WHAT IS REQUIRED: Reproduce nothing but the lines from the start of the material through the line that includes "ob = bpy.data.objects.new(name, data)", both ends included, and omit every picture.

RAW DATA:
'''

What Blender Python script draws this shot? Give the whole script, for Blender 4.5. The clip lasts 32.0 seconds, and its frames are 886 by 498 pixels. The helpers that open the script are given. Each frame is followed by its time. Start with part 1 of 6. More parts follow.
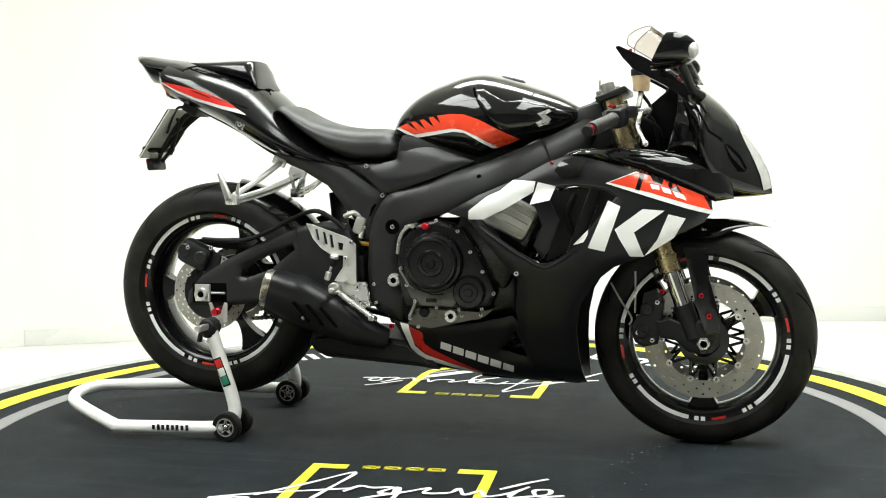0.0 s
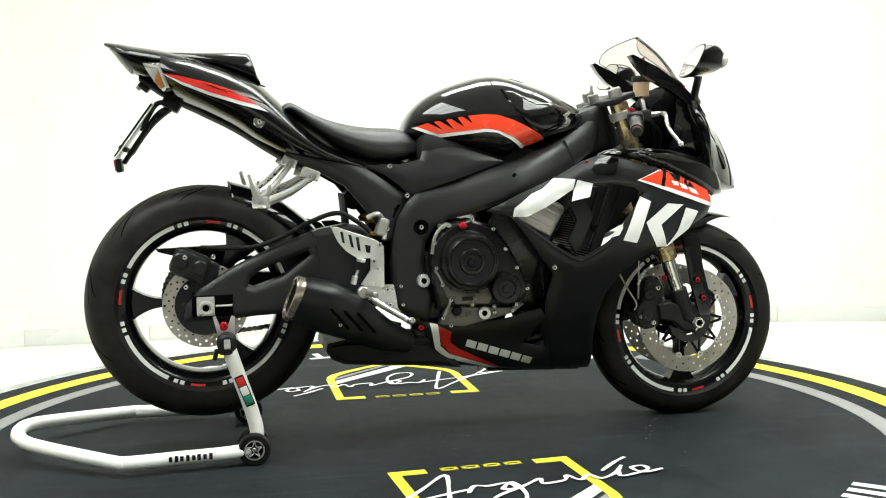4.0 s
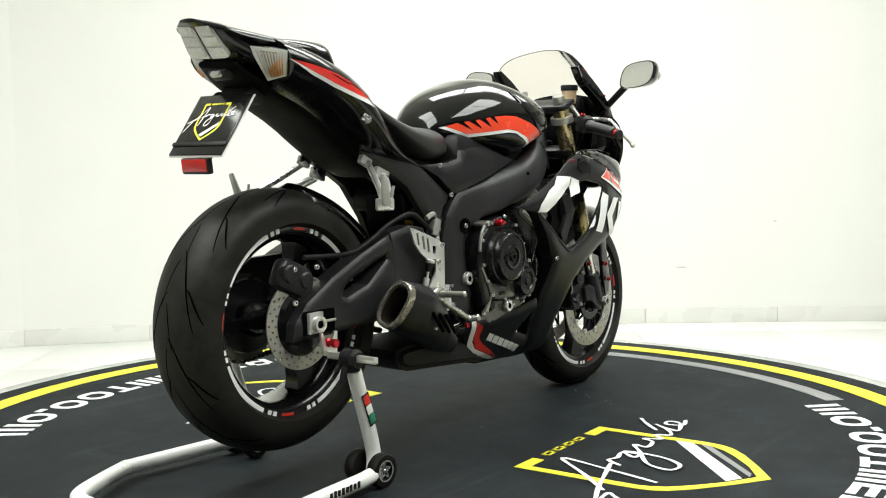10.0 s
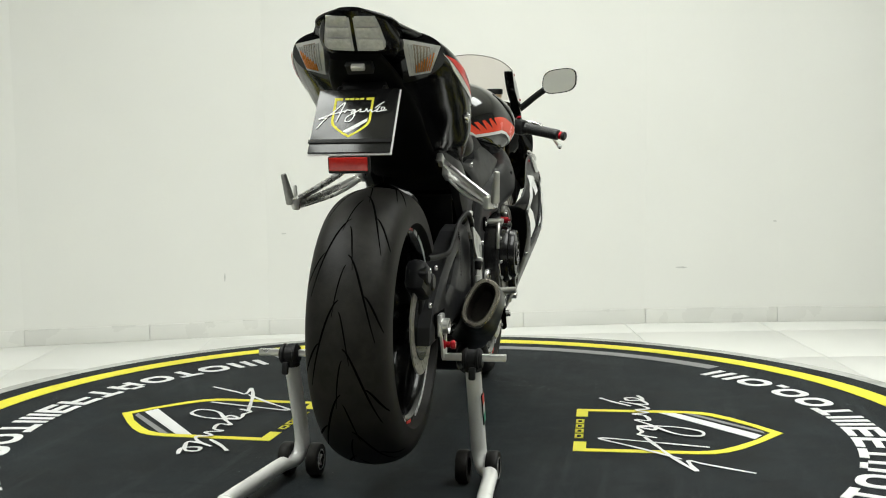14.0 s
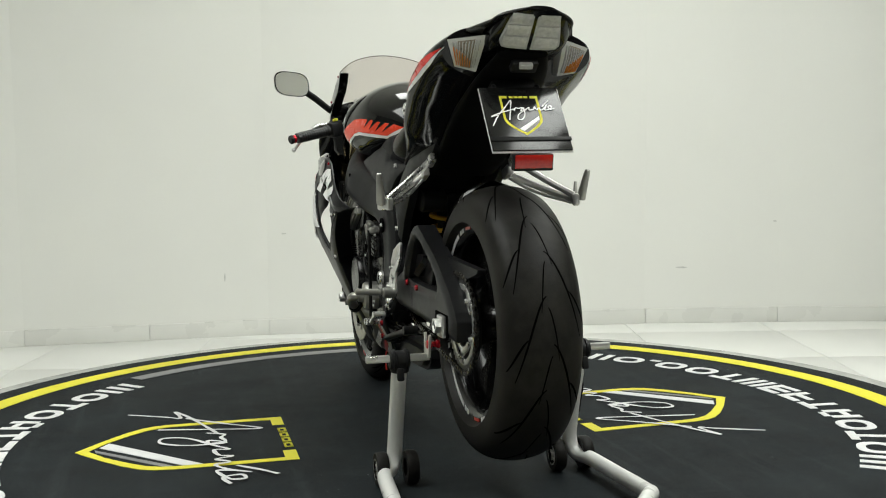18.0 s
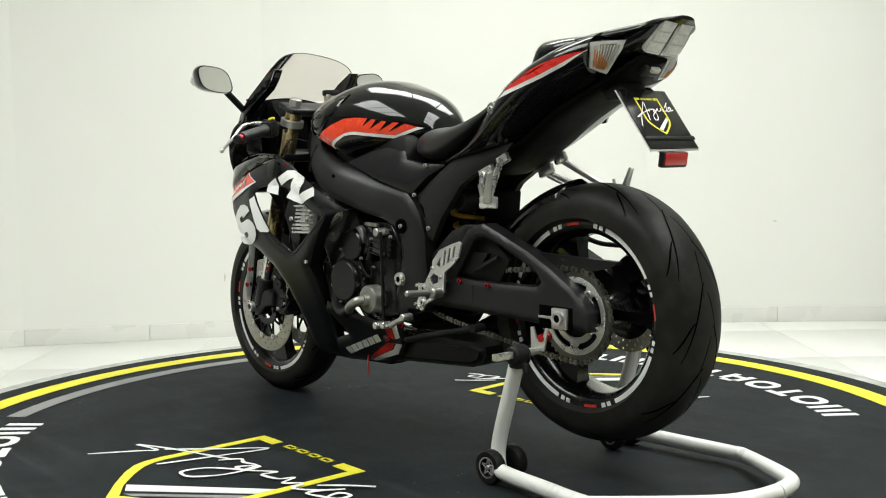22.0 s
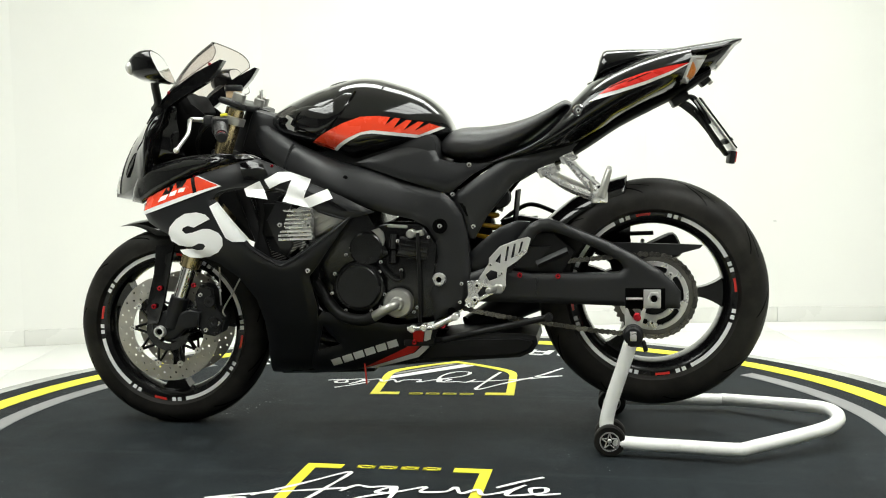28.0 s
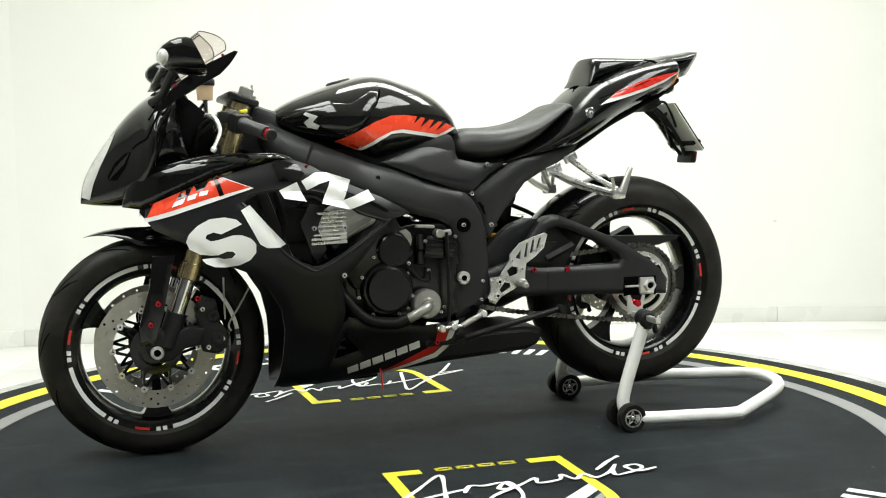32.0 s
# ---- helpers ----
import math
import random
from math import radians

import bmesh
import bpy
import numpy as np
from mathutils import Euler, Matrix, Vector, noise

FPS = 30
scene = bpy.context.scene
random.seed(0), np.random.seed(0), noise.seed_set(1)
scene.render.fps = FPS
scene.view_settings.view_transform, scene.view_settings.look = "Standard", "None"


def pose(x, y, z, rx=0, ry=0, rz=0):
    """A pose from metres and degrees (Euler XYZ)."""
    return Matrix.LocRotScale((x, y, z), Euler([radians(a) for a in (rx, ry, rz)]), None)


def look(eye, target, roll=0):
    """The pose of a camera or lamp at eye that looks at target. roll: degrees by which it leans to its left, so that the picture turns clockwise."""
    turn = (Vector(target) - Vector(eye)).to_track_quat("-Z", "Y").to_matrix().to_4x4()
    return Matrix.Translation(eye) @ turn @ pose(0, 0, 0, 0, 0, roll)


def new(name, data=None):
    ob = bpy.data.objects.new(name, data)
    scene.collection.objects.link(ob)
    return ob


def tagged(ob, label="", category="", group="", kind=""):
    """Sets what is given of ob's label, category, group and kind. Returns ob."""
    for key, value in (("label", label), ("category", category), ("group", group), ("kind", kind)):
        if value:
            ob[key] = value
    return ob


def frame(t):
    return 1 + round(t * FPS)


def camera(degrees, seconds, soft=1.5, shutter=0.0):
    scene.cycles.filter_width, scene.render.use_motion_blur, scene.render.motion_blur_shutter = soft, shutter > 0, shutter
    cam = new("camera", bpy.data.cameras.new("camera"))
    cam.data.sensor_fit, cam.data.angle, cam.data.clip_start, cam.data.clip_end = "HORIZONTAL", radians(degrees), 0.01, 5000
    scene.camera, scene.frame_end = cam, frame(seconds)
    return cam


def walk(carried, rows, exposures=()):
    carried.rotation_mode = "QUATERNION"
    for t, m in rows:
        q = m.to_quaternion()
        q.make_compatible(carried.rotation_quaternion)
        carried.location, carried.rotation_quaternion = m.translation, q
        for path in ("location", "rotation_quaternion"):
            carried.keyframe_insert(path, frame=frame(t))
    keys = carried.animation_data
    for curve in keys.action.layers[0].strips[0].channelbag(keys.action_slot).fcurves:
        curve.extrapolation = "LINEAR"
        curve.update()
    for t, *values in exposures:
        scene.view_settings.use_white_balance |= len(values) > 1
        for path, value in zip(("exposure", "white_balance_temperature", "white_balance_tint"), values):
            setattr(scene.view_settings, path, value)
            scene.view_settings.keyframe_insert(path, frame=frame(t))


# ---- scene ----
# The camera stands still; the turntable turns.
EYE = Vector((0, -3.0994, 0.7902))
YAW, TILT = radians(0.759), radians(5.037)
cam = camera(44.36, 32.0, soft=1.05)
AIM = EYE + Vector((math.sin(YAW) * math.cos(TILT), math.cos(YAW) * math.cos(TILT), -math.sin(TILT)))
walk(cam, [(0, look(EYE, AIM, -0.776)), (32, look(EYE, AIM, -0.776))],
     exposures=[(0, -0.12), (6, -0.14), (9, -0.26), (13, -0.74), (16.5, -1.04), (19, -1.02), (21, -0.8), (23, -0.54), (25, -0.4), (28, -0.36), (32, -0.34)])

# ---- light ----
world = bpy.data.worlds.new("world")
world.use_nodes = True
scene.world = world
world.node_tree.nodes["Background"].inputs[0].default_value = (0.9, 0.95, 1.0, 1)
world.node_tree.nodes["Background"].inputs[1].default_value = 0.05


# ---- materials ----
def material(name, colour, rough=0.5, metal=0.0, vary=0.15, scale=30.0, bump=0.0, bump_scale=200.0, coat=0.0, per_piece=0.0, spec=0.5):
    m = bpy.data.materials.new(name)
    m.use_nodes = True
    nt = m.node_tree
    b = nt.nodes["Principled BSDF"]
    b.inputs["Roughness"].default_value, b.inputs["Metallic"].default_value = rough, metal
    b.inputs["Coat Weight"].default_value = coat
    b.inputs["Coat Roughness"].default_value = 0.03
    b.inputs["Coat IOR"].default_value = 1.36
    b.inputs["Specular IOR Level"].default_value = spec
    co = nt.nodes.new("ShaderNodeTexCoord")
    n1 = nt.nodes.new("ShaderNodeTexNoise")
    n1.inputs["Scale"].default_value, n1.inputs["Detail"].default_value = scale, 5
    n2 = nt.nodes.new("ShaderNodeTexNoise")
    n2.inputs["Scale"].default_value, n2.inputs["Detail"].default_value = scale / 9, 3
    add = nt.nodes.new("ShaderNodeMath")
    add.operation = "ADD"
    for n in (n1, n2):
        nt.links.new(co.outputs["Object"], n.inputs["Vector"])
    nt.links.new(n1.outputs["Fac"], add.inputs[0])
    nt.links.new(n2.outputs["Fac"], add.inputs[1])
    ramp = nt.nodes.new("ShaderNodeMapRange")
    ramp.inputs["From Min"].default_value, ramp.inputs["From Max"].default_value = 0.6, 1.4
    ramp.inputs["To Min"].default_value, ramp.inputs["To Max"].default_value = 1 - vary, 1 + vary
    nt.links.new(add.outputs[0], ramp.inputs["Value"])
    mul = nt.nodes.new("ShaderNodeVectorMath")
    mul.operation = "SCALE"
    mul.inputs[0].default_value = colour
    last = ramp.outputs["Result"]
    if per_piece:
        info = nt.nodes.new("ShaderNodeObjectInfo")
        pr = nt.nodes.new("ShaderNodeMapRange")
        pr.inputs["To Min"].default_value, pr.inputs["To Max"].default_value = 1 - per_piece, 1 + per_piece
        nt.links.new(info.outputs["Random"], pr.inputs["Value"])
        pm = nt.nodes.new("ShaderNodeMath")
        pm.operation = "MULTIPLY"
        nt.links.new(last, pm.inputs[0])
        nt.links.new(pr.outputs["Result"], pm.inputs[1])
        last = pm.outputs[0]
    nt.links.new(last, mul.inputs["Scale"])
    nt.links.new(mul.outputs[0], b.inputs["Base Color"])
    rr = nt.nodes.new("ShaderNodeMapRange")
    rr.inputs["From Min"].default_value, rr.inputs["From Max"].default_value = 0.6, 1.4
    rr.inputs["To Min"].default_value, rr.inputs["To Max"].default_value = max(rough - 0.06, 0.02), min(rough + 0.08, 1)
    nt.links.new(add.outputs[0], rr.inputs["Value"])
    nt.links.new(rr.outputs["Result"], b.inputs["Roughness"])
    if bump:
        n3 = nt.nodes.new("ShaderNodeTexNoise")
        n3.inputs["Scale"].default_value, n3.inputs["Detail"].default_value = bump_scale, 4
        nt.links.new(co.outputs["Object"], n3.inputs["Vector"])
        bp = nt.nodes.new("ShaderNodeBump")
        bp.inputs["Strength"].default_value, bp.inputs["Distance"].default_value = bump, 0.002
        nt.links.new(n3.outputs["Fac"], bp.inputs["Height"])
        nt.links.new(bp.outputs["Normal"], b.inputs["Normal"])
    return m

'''

WRITTEN SOLUTION:
What Blender Python script draws this shot? Give the whole script, for Blender 4.5. The clip lasts 32.0 seconds, and its frames are 886 by 498 pixels. The helpers that open the script are given. Each frame is followed by its time. Start with part 1 of 6. More parts follow.
0.0 s
4.0 s
10.0 s
14.0 s
18.0 s
22.0 s
28.0 s
32.0 s
# ---- helpers ----
import math
import random
from math import radians

import bmesh
import bpy
import numpy as np
from mathutils import Euler, Matrix, Vector, noise

FPS = 30
scene = bpy.context.scene
random.seed(0), np.random.seed(0), noise.seed_set(1)
scene.render.fps = FPS
scene.view_settings.view_transform, scene.view_settings.look = "Standard", "None"


def pose(x, y, z, rx=0, ry=0, rz=0):
    """A pose from metres and degrees (Euler XYZ)."""
    return Matrix.LocRotScale((x, y, z), Euler([radians(a) for a in (rx, ry, rz)]), None)


def look(eye, target, roll=0):
    """The pose of a camera or lamp at eye that looks at target. roll: degrees by which it leans to its left, so that the picture turns clockwise."""
    turn = (Vector(target) - Vector(eye)).to_track_quat("-Z", "Y").to_matrix().to_4x4()
    return Matrix.Translation(eye) @ turn @ pose(0, 0, 0, 0, 0, roll)


def new(name, data=None):
    ob = bpy.data.objects.new(name, data)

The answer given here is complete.